Thoughts about Svn Design and Code

A companion page to What’s In My Head.

Some specific code enhancements

  • WC subtree read/write APIs. The WC layer needs API that reflects operational units such as “a tree in the repository” to function consistently as the base of a copy or of a checkout; and “the modifications to a tree”; but not “merge” and “update” which are client level concepts; thus both higher and lower level than current APIs. See: SVN-4786, for a start.
  • Diff in particular shows up many inconsistencies due to bitty implementation. Once generic changes APIs are in place, rewrite ‘diff’ to use them: diff(WC, repo) := {a=open(WC), b=open(repo); diff(a,b)}.

System-level topics

  • Renames
    • My strict element-id scheme (see svnmover) can improve handling renames in update and merge. Write it up, esp. how it can be used primitively without server-side support. To integrate it in existing svn, depends on: WC subtree read/write APIs.

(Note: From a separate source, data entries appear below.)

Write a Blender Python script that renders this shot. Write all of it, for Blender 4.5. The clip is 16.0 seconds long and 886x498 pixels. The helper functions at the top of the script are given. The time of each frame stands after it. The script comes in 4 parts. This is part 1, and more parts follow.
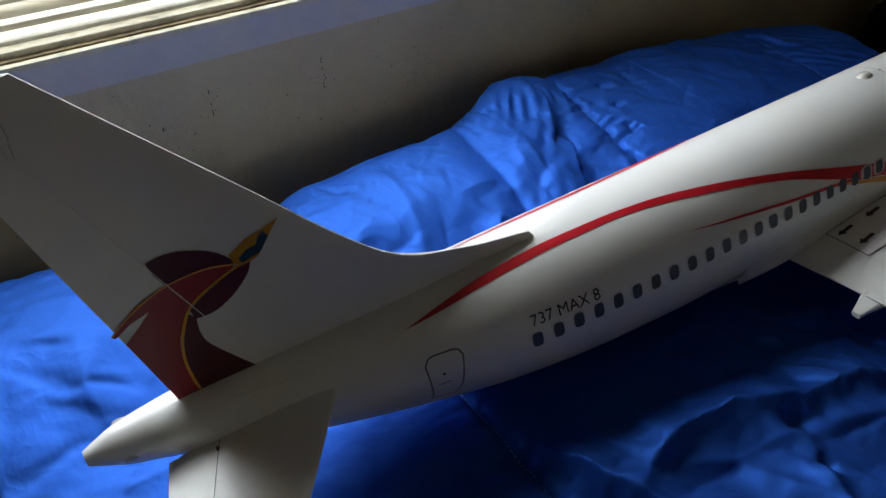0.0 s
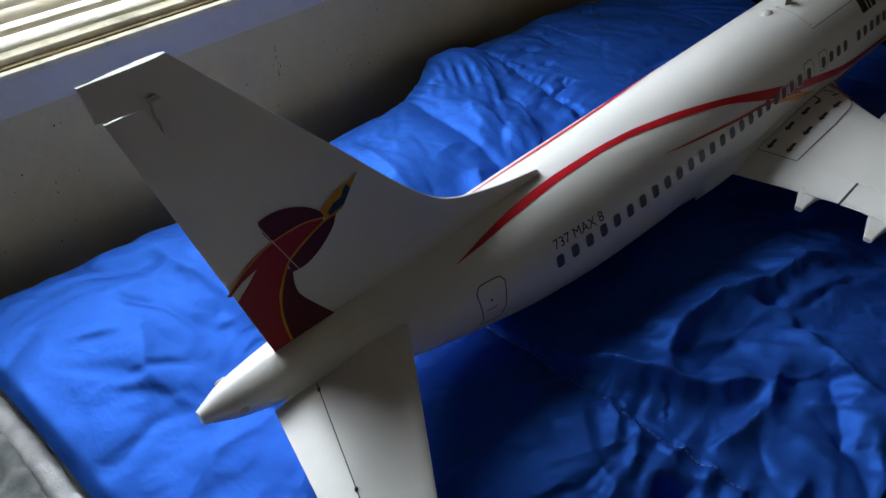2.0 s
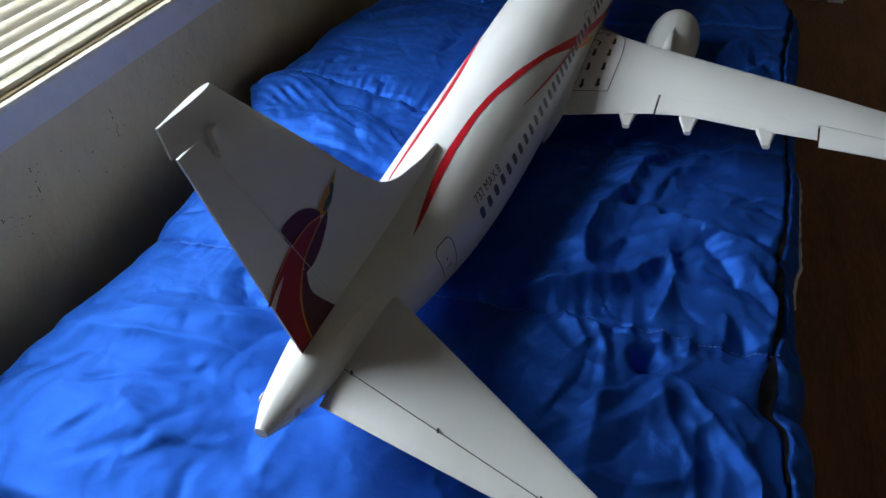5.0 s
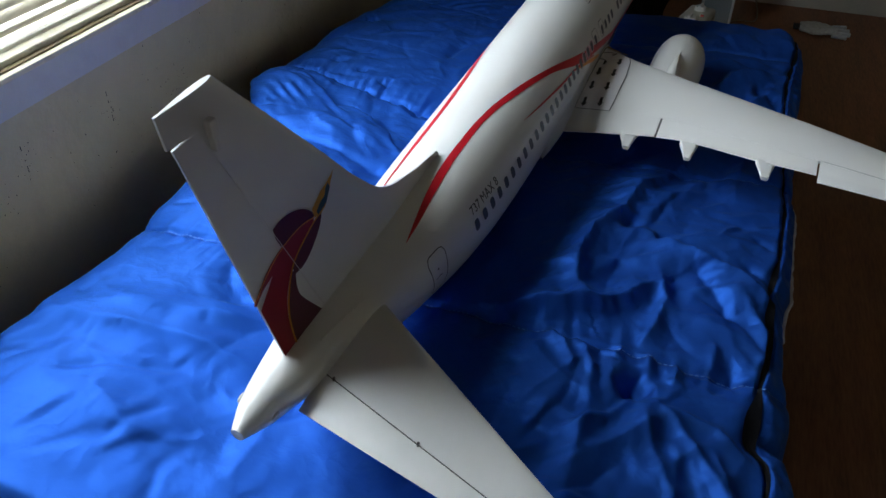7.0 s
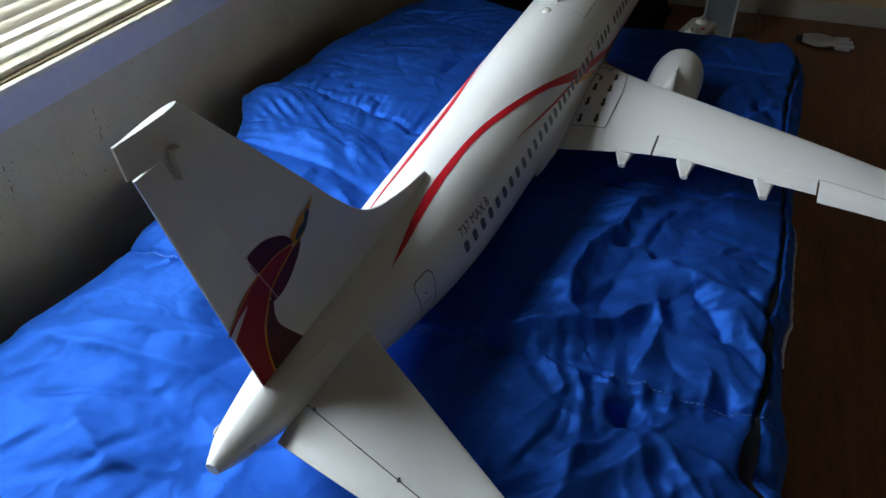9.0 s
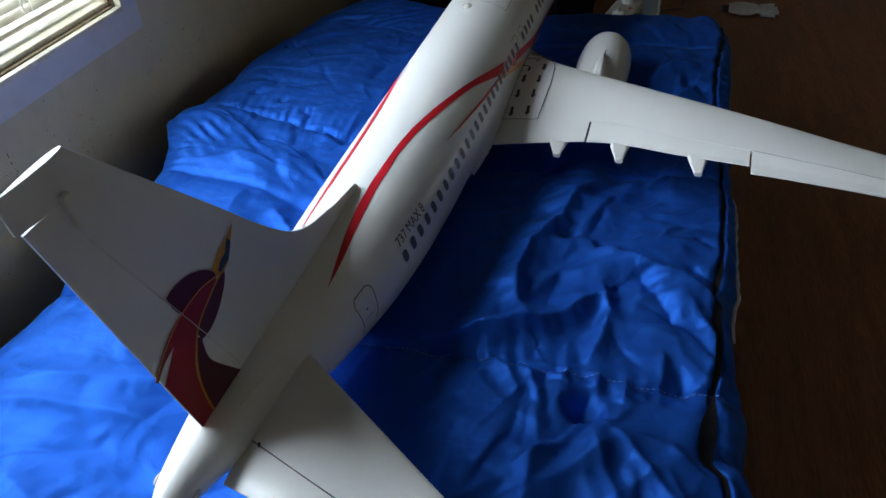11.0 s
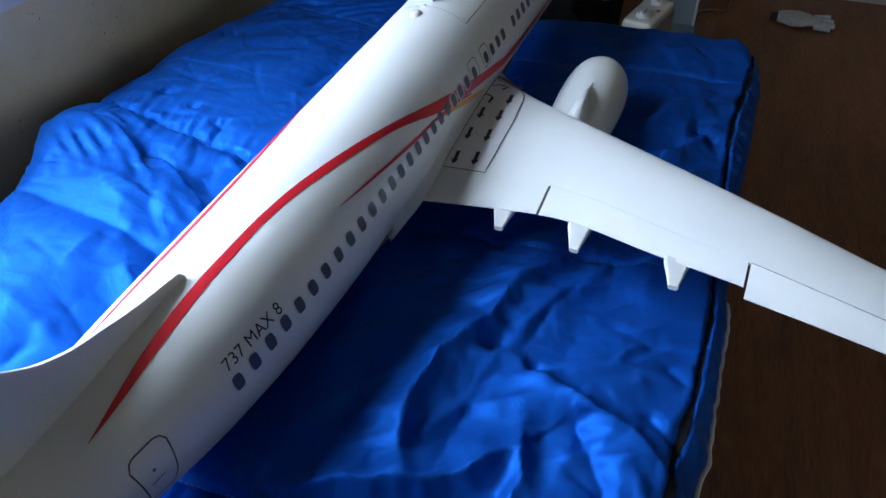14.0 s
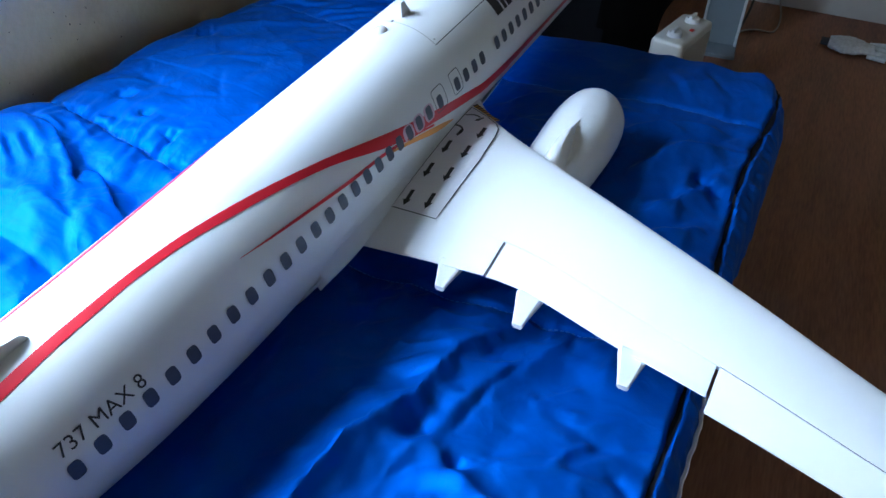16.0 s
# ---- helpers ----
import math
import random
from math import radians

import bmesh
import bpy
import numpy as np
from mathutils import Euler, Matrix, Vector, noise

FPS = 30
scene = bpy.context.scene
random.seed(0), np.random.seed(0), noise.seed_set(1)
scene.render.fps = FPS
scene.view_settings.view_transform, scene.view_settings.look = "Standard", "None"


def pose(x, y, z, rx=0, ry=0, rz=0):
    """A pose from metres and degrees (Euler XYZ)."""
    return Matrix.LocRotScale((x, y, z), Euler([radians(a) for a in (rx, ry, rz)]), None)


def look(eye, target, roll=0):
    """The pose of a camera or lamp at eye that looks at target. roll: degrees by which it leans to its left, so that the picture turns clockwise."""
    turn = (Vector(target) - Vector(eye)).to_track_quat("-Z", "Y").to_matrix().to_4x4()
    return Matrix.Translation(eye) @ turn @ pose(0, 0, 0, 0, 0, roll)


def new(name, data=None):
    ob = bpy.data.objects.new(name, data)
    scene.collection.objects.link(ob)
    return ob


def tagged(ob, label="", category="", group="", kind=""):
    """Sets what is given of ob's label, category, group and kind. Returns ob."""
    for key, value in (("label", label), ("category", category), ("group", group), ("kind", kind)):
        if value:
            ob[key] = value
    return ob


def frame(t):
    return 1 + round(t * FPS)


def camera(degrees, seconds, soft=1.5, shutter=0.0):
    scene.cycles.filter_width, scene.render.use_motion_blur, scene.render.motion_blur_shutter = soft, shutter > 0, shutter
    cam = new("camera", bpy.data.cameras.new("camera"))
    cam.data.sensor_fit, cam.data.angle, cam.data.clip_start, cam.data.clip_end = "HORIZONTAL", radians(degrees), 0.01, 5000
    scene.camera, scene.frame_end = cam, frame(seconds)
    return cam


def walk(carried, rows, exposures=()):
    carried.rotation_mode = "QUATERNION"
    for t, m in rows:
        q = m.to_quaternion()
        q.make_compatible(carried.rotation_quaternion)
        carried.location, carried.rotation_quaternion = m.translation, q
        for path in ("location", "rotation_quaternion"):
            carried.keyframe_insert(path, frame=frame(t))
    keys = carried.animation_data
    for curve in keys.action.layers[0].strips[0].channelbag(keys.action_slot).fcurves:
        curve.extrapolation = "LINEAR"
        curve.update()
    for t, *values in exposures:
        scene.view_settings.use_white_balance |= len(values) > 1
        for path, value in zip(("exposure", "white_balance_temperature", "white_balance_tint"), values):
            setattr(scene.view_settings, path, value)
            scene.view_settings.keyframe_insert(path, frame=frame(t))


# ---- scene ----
cam = camera(58.8, 16.0, soft=1.5)
PATH = [
    (0, (0.534, 0.005, 1.075), (-0.748, 0.921, -0.157), 0.3),
    (0.5, (0.5, -0.096, 1.074), (-0.693, 0.943, -0.149), -1.9),
    (1, (0.498, -0.153, 1.081), (-0.655, 0.926, -0.147), -2.8),
    (1.5, (0.503, -0.187, 1.09), (-0.611, 0.931, -0.139), -2.5),
    (2, (0.497, -0.205, 1.091), (-0.554, 0.957, -0.152), 0.0),
    (2.5, (0.476, -0.199, 1.085), (-0.549, 0.984, -0.16), 3.6),
    (3, (0.457, -0.188, 1.082), (-0.66, 0.912, -0.159), 0.8),
    (3.5, (0.384, -0.242, 1.095), (-0.481, 1.081, -0.13), -0.6),
    (4, (0.344, -0.339, 1.109), (-0.281, 1.114, -0.115), -2.9),
    (4.5, (0.357, -0.388, 1.108), (-0.206, 1.09, -0.116), -4.4),
    (5, (0.355, -0.426, 1.111), (-0.176, 1.075, -0.098), -3.6),
    (7.5, (0.345, -0.405, 1.107), (-0.159, 1.115, -0.092), 1.5),
    (8, (0.347, -0.385, 1.107), (-0.153, 1.128, -0.101), 1.5),
    (8.5, (0.35, -0.381, 1.114), (-0.179, 1.129, -0.087), 1.0),
    (9, (0.357, -0.379, 1.106), (-0.167, 1.15, -0.072), 0.7),
    (11.5, (0.397, -0.314, 1.101), (-0.033, 1.24, -0.083), -4.0),
    (12, (0.447, -0.242, 1.085), (-0.136, 1.271, -0.087), -0.2),
    (12.5, (0.466, -0.141, 1.081), (-0.173, 1.354, -0.085), 1.9),
    (13, (0.46, -0.084, 1.073), (-0.15, 1.422, -0.093), -2.3),
    (13.5, (0.458, -0.025, 1.055), (-0.04, 1.463, -0.186), -0.8),
    (14, (0.448, 0.023, 1.052), (-0.045, 1.499, -0.204), 0.4),
    (14.5, (0.45, 0.062, 1.048), (-0.045, 1.532, -0.215), 0.0),
    (15, (0.454, 0.103, 1.044), (-0.041, 1.571, -0.22), 0.6),
    (15.5, (0.489, 0.159, 1.029), (-0.045, 1.613, -0.236), 2.1),
    (16, (0.509, 0.205, 1.03), (-0.083, 1.629, -0.244), 2.2),
]
EXPOSURES = [(0.0, -0.5, 6800, 13), (1.0, -0.35, 6700, 13), (3.0, -0.47, 6600, 13), (4.2, -0.22, 6450, 12), (9.2, -0.25, 6400, 11), (11.5, -0.08, 6100, 11), (12.6, -0.1, 5950, 12), (13.1, 0.05, 5800, 12), (13.45, 0.5, 5650, 12), (14.0, 0.6, 5500, 12), (14.5, 1.08, 5300, 12), (15.2, 1.15, 5100, 12), (16.0, 1.2, 5050, 12)]
walk(cam, [(t, look(eye, target, roll)) for t, eye, target, roll in PATH], EXPOSURES)
WIN_W, WIN_H = 1.20, 0.92
WIN_Y, WIN_Z = 0.92 - 0.60, 0.622 + 0.46
SLAT_TILT = -52
LAMP = 44.0
SPREAD, DROP = 165, 0.15

from mathutils.bvhtree import BVHTree  # noqa: E402

# ---------------------------------------------------------------- world and light
world = bpy.data.worlds.new("sky")
scene.world = world
world.use_nodes = True
wn = world.node_tree.nodes
sky = wn.new("ShaderNodeTexSky")
sky.sky_type, sky.sun_disc = "NISHITA", False
sky.sun_elevation, sky.sun_rotation = radians(48), radians(90)
world.node_tree.links.new(sky.outputs[0], wn["Background"].inputs[0])
wn["Background"].inputs[1].default_value = 0.1

lamp = bpy.data.lights.new("window_daylight", "AREA")
lamp.shape, lamp.size, lamp.size_y = "RECTANGLE", WIN_W, WIN_H
lamp.energy, lamp.color, lamp.spread = LAMP, (0.83, 0.94, 1.0), radians(SPREAD)
lamp_ob = new("window_daylight", lamp)
lamp_ob.matrix_world = look((-0.705, WIN_Y, WIN_Z), (0.295, WIN_Y, WIN_Z - DROP))

# ---------------------------------------------------------------- helpers
def link(nt, a, b):
    nt.links.new(a, b)


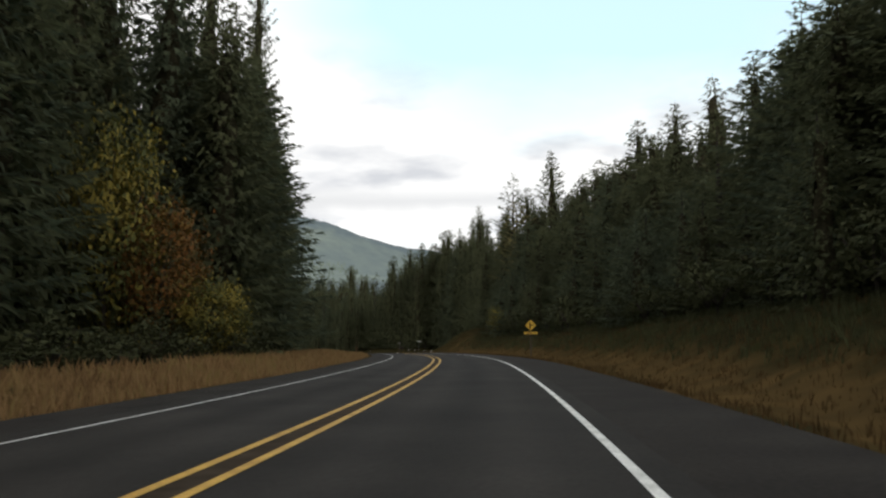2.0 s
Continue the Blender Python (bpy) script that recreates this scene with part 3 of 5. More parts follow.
def ridge_cloud():
    """A bank of low cloud resting on the ridge."""
    m = bpy.data.materials.new("low_cloud")
    m.use_nodes = True
    nt = m.node_tree
    nt.nodes.clear()
    N, L = nt.nodes.new, nt.links.new
    out, mix, clear, glow = (N(k) for k in ("ShaderNodeOutputMaterial", "ShaderNodeMixShader", "ShaderNodeBsdfTransparent", "ShaderNodeEmission"))
    glow.inputs["Color"].default_value, glow.inputs["Strength"].default_value = (0.93, 0.94, 0.95, 1), 0.95
    co, sep, n, mp, up, top, mul = (N(k) for k in ("ShaderNodeTexCoord", "ShaderNodeSeparateXYZ", "ShaderNodeTexNoise", "ShaderNodeMath", "ShaderNodeMapRange", "ShaderNodeMapRange", "ShaderNodeMath"))
    L(co.outputs["Generated"], sep.inputs[0])
    L(co.outputs["Object"], n.inputs["Vector"])
    n.inputs["Scale"].default_value, n.inputs["Detail"].default_value = 0.006, 5
    mp.operation, mp.inputs[1].default_value = "MULTIPLY_ADD", 0.55
    L(n.outputs["Fac"], mp.inputs[0])
    L(sep.outputs["Z"], mp.inputs[2])
    up.inputs["From Min"].default_value, up.inputs["From Max"].default_value = 0.45, 0.85
    up.interpolation_type = "SMOOTHSTEP"
    L(mp.outputs[0], up.inputs["Value"])
    top.inputs["From Min"].default_value, top.inputs["From Max"].default_value = 1.0, 0.6
    L(sep.outputs["Z"], top.inputs["Value"])
    mul.operation = "MULTIPLY"
    L(up.outputs[0], mul.inputs[0])
    L(top.outputs[0], mul.inputs[1])
    at, fade = N("ShaderNodeAttribute"), N("ShaderNodeMath")
    at.attribute_name, fade.operation = "ends", "MULTIPLY"
    L(mul.outputs[0], fade.inputs[0])
    L(at.outputs["Fac"], fade.inputs[1])
    L(fade.outputs[0], mix.inputs[0])
    L(clear.outputs[0], mix.inputs[1])
    L(glow.outputs[0], mix.inputs[2])
    L(mix.outputs[0], out.inputs["Surface"])
    az = np.linspace(-4, 42, 60)
    verts = []
    for e in (8.9, 9.7, 10.5, 12.0):
        for a in az:
            verts.append((-55 - 1800 * math.sin(radians(a)), 255 + 1800 * math.cos(radians(a)), 1800 * math.tan(radians(e))))
    ob = mesh_object("cloud_backdrop", verts, lattice(len(az), 4), m)
    ends = ob.data.attributes.new("ends", "FLOAT", "POINT")
    ends.data.foreach_set("value", np.tile(ramp(az, -4, 6) * (1 - ramp(az, 28, 41)), 4))
    ob.visible_shadow = False
    return tagged(ob, "low white cloud resting on the mountain ridge", "cloud", kind="structure")


ridge_cloud()
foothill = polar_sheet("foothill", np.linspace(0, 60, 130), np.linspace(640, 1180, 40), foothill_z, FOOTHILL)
tagged(foothill, "dark wooded foothill before the mountain", "hill", kind="structure")


def cone_wood(name, places, mat, label, sides=5, tiers=2):
    """Far trees, a few small cones each, as one mass."""
    verts, faces = [], []
    for x, y, z, h, w in places:
        turn = random.random() * 6
        for k in range(tiers):
            z0, z1, r = z + h * 0.8 * k / tiers, z + h * ((k + 1.5) / (tiers + 0.5)), w * (1 - 0.75 * k / tiers)
            a = len(verts)
            for i in range(sides):
                t = turn + k + i * 2 * math.pi / sides
                q = r * random.uniform(0.75, 1.2)
                verts.append((x + q * math.cos(t), y + q * math.sin(t), z0 + h * random.uniform(-0.06, 0.06)))
            verts.append((x, y, min(z1, z + h)))
            faces += [(a + i, a + (i + 1) % sides, a + sides) for i in range(sides)]
    return tagged(mesh_object(name, verts, faces, mat), label, "far woods", kind="stuff")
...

Develop a variant where directories are ephemeral, for better real-life semantics (like splitting and joining dirs).
  • Query language
  • Repo syncing
    • The design of repo syncing (svnsync) is incomplete: especially revprops and locks
    • revprops and locks as versioned/sequenced events; Merkle trees?
  • Rewrite high level libs (libsvn_client) and clients (svn) in Python
    • They consist of simple logic, filters, config, hashes, composition, etc., which in C is tedious, error-prone, inconsistent, contributing to buggy inconsistent UX. For libs, difficulty is how to provide bindings; C is good base language for that.
  • OO Bindings
    • Bindings state is poor, inconsistent. What’s needed is an OO generic interface, implemented in several languages. An implementation technique: write C++ OO layer on top of existing C API, then wrap it in other languages. Problem: underlying svn API design is not OO. Opportunity: design the APIs we would like to provide; reimplement libs to provide them.
  • Plug-ins
    • Functionality is built-in first, where pluggable interfaces would be better (diff, patch, merge, externals, keywords, eol-style, WC storage, repo storage, …)
    • example: ‘diff’ plug-in support exists but is weak: want different diff tools for different file types, want to configure an external tool for tree diffs
  • A new ‘svn’ client
    • Consider writing an alternative ‘svn’ client from scratch with consistent functionality built from layers of blocks, not attempting to emulate CVS, and taking inspiration from git/hg/bzr. For example it should provide a function to output a tree (or file) which should encompass all of the existing ‘ svn list’, ‘svn cat’, ‘svn proplist’, ‘svn export’, ‘svn diff -r0:REV’, ‘svnrdump dump’; and a function to input a tree (or file) which should provide the inverse of all of those output modes, encompassing ‘svn propset’, ‘svnmucc put’, the hypothetical ‘svn addremove’, etc.

General observations

Progress seems to be stifled. Why?

  • It’s a “maturing” project with decreasing volunteer activity.
  • Technical debt: low level C code doing business logic, compatibility (almost bug-for-bug) trumps rewrites.
  • Writing third-party software that uses Svn is not as easy as it should be. See: Bindings; etc.
  • Companies writing commercial systems do not interact much; how can we improve that?